A few days after Valentine’s Day, I told Ava about my childhood valentine.
I imagine every girl must remember her first – that moment when the holiday evolved from the pleasure of eating stale, molar-cracking SweetTarts to something closer to love.
I was in the fifth grade. Ryan was “dating” my best friend, which really meant she had exclusive rights to chase him around the playground, corner him in the oversized tractor-tire lying on its side, and swiftly kick him in the crotch.
I guess he got tired of the beating because on Valentine’s Day he gave her a run-of-the mill valentine punched from a sheet of 12 others with equally lame and somewhat insulting sayings (“You are DOG-gone cute”). But in my paper sack decorated with cut-out hearts and glitter, he dropped a delicate, heart-shaped chocolate. Not the waxy, hollowed-out Palmer’s chocolate that morphed into a pooey glob when it got too warm in your hands.
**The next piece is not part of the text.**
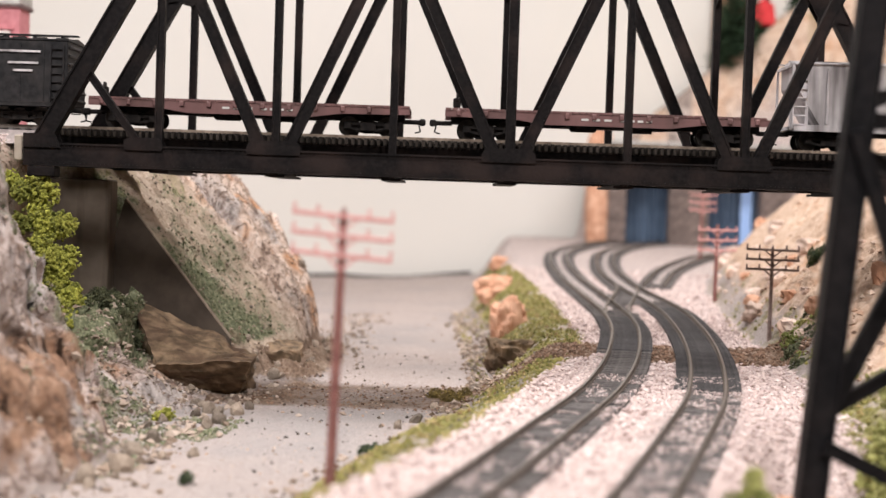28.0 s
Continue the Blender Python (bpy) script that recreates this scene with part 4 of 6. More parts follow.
def island_material(name, *cols, rough=0.9):
    m = bpy.data.materials.new(name)
    m.use_nodes = True
    n, l = m.node_tree.nodes, m.node_tree.links
    bs = n["Principled BSDF"]
    bs.inputs["Roughness"].default_value = rough
    bs.inputs["Specular IOR Level"].default_value = 0.2
    g = n.new("ShaderNodeNewGeometry")
    r = n.new("ShaderNodeValToRGB")
    e = r.color_ramp.elements
    while len(e) < len(cols):
        e.new(0.5)
    for i, (el, c) in enumerate(zip(e, cols)):
        el.position, el.color = i / (len(cols) - 1), (*c, 1)
    l.new(g.outputs["Random Per Island"], r.inputs["Fac"])
    l.new(r.outputs["Color"], bs.inputs["Base Color"])
    return m


M_I_BALL = island_material("ballast_grains", (0.26, 0.19, 0.175), (0.55, 0.44, 0.41), (0.67, 0.555, 0.52), (0.45, 0.365, 0.345), (0.77, 0.67, 0.64))
M_I_ROCK = island_material("rubble_grains", (0.11, 0.08, 0.06), (0.34, 0.27, 0.215), (0.48, 0.395, 0.33), (0.25, 0.18, 0.13), (0.15, 0.13, 0.115))
M_I_PALE = island_material("pale_rubble_grains", (0.36, 0.25, 0.18), (0.50, 0.38, 0.30), (0.58, 0.46, 0.38), (0.45, 0.30, 0.21), (0.25, 0.18, 0.14))
M_I_TURF = island_material("turf_grains", (0.08, 0.065, 0.022), (0.20, 0.18, 0.055), (0.31, 0.28, 0.095), (0.12, 0.125, 0.035), (0.44, 0.36, 0.17), (0.20, 0.12, 0.06))
M_I_SOIL = island_material("soil_crumbs", (0.05, 0.028, 0.018), (0.16, 0.095, 0.062), (0.26, 0.165, 0.115), (0.09, 0.055, 0.038), (0.36, 0.27, 0.21))
M_I_SAGE = island_material("sage_grains", (0.05, 0.06, 0.032), (0.15, 0.165, 0.09), (0.22, 0.235, 0.15), (0.10, 0.105, 0.06), (0.33, 0.31, 0.22))
M_I_DARK = island_material("dark_specks", (0.03, 0.028, 0.026), (0.10, 0.085, 0.075), (0.18, 0.14, 0.11))


def spots_where(test, n, x0, x1, y0, y1, seed, bias=1.0):
    """Places on the ground where the masks pass the test; bias packs them towards small y."""
    rng = np.random.default_rng(seed)
    x = rng.uniform(x0, x1, (n, 1))
    y = y0 + (y1 - y0) * rng.random((n, 1)) ** bias
    z, m = terrain(x, y)
    ok = test(x, y, z, m, rng.random((n, 1)))
    return np.stack([x[ok], y[ok], z[ok]], -1)


def off_rails(x, y):
    """Away from the rails and ties of the two lower lines."""
    return (np.abs(x - line_x(LEFT_LINE, y)) > 0.0158) & (np.abs(x - line_x(RIGHT_LINE, y)) > 0.0158)


scatter("ballast", M_I_BALL, spots_where(lambda x, y, z, m, r: (m["ballast"] > 0.5) & off_rails(x, y) & (x < 0.45) & ((m["dirt"] < 0.3) | (r < 0.2)) & (r > 0.8 * m["far_dim"]), 80000, 0.12, 0.46, -0.42, 0.62, 1, 1.1), "pink and grey crushed stone ballast", "ballast", 0.0006, 0.0019, 1)
bedfill = spots_where(lambda x, y, z, m, r: (m["ballast"] > 0.5) & ~off_rails(x, y) & (((y < -0.02) & (value_noise(x, y, 70, 4) > -0.06)) | ((y < 0.06) & ((np.abs(x - line_x(LEFT_LINE, y) + 0.0125) < 0.0035) | ((np.abs(x - line_x(RIGHT_LINE, y) + 0.0125) < 0.0035) & (y < -0.085))))), 62000, 0.12, 0.40, -0.42, 0.06, 2)
bedfill[:, 2] += 0.0019
scatter("ballast", M_I_BALL, bedfill, "pale ballast grains between the ties", "ballast", 0.0003, 0.0009, 2, 0.5)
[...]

This was an individually, hermetically sealed chocolate he had handpicked just for me. Ryan signed my valentine “your secret admirer,” but I recognized his distinct handwriting because I had been admiring it for some time. It was tiny, precise and full of what I imagined to be his heart’s intent.
After telling her this, Ava looked up at me wide-eyed and giddy as if I had just let her in on the most scandalous secret of my life.
“Did he become your boyfriend?”
He didn’t, but I’m not sure why. He moved away one summer and showed up years later in high school. I always meant to ask him about the chocolate, but I never took the chance. One day I’ll tell Ava that Ryan died shortly after graduation, fleecing my childhood of its already thinning innocence. But not today.
“Tell me another story, Mommy. I beg of you!”
I told her about John Brown, the boy who proposed to me with a turquoise ring in the first grade. Unaware of engagement protocol, I informed him that I was too young for marriage, but kept the ring. He moved away the following summer without ever saying goodbye.
“Were you sad?”
Again, I wasn’t entirely sure.
I told her about the girls I played “kitties” with during recess – one of whom I was profoundly jealous because she had a pet rabbit, a tree house and she could do the splits both ways. I told Ava about the time Jeff Doyle snatched a pink crayon from me, and how I cried when my favorite teacher blamed me for the disruption that ensued.
“Just one more,” she pleaded when I told her it was time for bed. It was – but I also couldn’t think of any more stories to share and the details were getting as blurry as her tired eyes. Thirty-four years and all I could muster were a turquoise ring and a pink crayon?
Since that evening, more memories have surfaced – the coloring contest I won, the time I pretended to live in my closet, the “smoothies” my sister and I used to concoct from toast crumbs and mustard and serve to our babysitters – stories that I file away to share with Ava when she asks to hear another.
She asks every night. I don’t know why she’s so genuinely interested in my childhood, but I’m surprised at how good it feels to have a captive audience in your child – how good it feels to tell your story and have someone listen and learn a little more about the person they thought they knew. To have someone look me in the eyes when I talk instead of into an iPhone.
At the same time, realizing how few things I actually remember depresses me. There are a seemingly infinite numbers of days in my past but only a sprinkling of half-remembered moments. I’m trying harder to find them. Ava tells me to “get them out of my head.” I’d like to. Sometimes she will say or do something that feels vaguely familiar, and I will desperately try to excavate that story from the corners of my memory.
I find myself doing this as much for Ava as for me.